Since the Gotye/Kimbra duet in 2012, female artists have enjoyed significant success on the alternative chart. A number of groups with female leads or co-leads have topped the list. And since Lorde ended the drought, the number of female solo artists with #1s has doubled (from six to twelve), with multi-format phenomenon Billie Eilish matching Morissette’s record of three. More importantly, Eilish hasn’t been punished for her cross-over success, continuing to land big alternative hits even as pop audiences have embraced her. Several other female solo acts and female-led bands have enjoyed top 10 alternative success recently, indicating that, at least for the moment, alternative radio has once again opened the door for women in rock.

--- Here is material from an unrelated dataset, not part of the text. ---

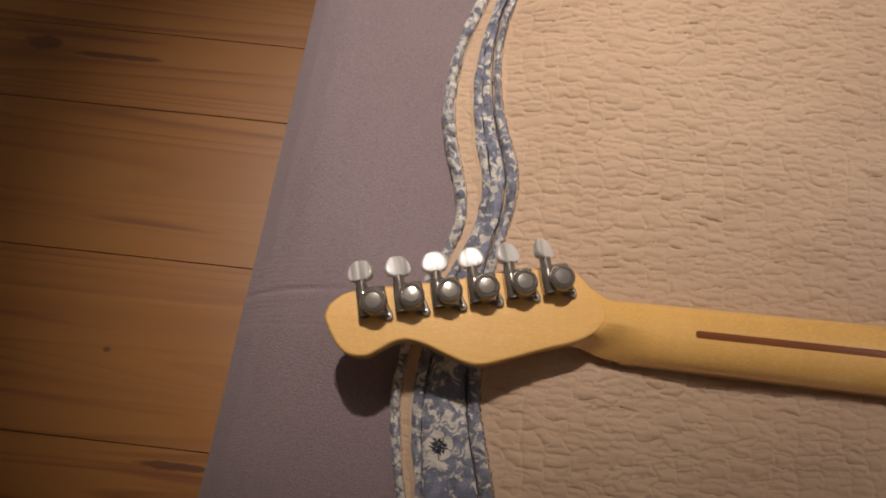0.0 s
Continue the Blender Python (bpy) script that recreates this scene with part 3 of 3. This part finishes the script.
    strip("border_strip", 2, 3, 0.0024, 0.0012, STRIP, "narrow slate blue floral strip", 43)
    strip("border_band", 3, 4, 0.0020, 0.0014, FLORAL, "blue cotton band with cream flowers", 45)
    strip("border_strip", 4, 5, 0.0026, 0.0014, STRIP, "narrow slate blue floral strip", 47)


build_quilt()

# ---------------------------------------------------------------- guitar
BACK = 0.060
FACE = BACK - 0.0445
POCKET = 0.0318
HEAD = 0.031
BODY_LINE = ((0.4135, 0.034), (0.414, 0.042), (0.410, 0.056), (0.402, 0.070), (0.3982, 0.086), (0.399, 0.100), (0.406, 0.115), (0.419, 0.125), (0.438, 0.1285),
             (0.462, 0.1245), (0.488, 0.114), (0.511, 0.105), (0.535, 0.100), (0.556, 0.1000), (0.577, 0.104), (0.602, 0.114), (0.631, 0.1275), (0.660, 0.140),
             (0.689, 0.148), (0.716, 0.1500), (0.740, 0.1445), (0.762, 0.130), (0.782, 0.105), (0.796, 0.074), (0.804, 0.041), (0.8065, 0.000), (0.8065, -0.050),
             (0.799, -0.097), (0.787, -0.126), (0.770, -0.1455), (0.748, -0.158), (0.720, -0.1655), (0.690, -0.167), (0.660, -0.1615), (0.630, -0.149), (0.600, -0.134),
             (0.580, -0.1245), (0.560, -0.1185), (0.541, -0.117), (0.521, -0.119), (0.500, -0.125), (0.470, -0.135))
HORN_LINE = ((0.440, -0.139), (0.420, -0.136), (0.4065, -0.127), (0.4005, -0.115), (0.403, -0.1045), (0.412, -0.0985), (0.430, -0.0925), (0.450, -0.084),
             (0.462, -0.074), (0.4675, -0.062), (0.468, -0.047), (0.4635, -0.036), (0.455, -0.0290))
HEEL_LINE = ((0.440, -0.0275), (0.4035, -0.0272), (0.3978, -0.0235), (0.3972, 0.0), (0.3978, 0.0235), (0.4015, 0.0272), (0.409, 0.0292))
HEAD_LINE = ((-0.0168, 0.0002), (-0.0220, -0.0064), (-0.0300, -0.0118), (-0.0400, -0.0163), (-0.0540, -0.0210), (-0.0700, -0.0272), (-0.0880, -0.0340), (-0.0975, -0.0357),
             (-0.1060, -0.0343), (-0.1175, -0.0305), (-0.1300, -0.0263), (-0.1390, -0.0246), (-0.1455, -0.0251), (-0.1520, -0.0280), (-0.1595, -0.0332), (-0.1665, -0.0378),
             (-0.1765, -0.0383), (-0.1837, -0.0347), (-0.1897, -0.0275), (-0.1958, -0.0170), (-0.1955, -0.0110), (-0.1932, -0.0063), (-0.1870, -0.0005), (-0.1790, 0.0030),
             (-0.1580, 0.0085), (-0.1346, 0.0132), (-0.1111, 0.0189), (-0.0909, 0.0252), (-0.0650, 0.0312), (-0.0490, 0.0350), (-0.0425, 0.0352), (-0.0360, 0.0310),
             (-0.0260, 0.0215), (-0.0185, 0.0120), (-0.0155, 0.0060))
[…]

As the traditional broadcast radio model has changed and fans have found new ways to discover, embrace and support music, female rock artists may be poised to enjoy ongoing success. But the example of the late ’90s demonstrates that fans can’t take for granted that a period of high visibility achievement will be sustained. Attitudes need to change. Perhaps as the music landscape continues to evolve, outdated notions about women and rock may finally be tossed onto the scrap heap, where they’ve always belonged.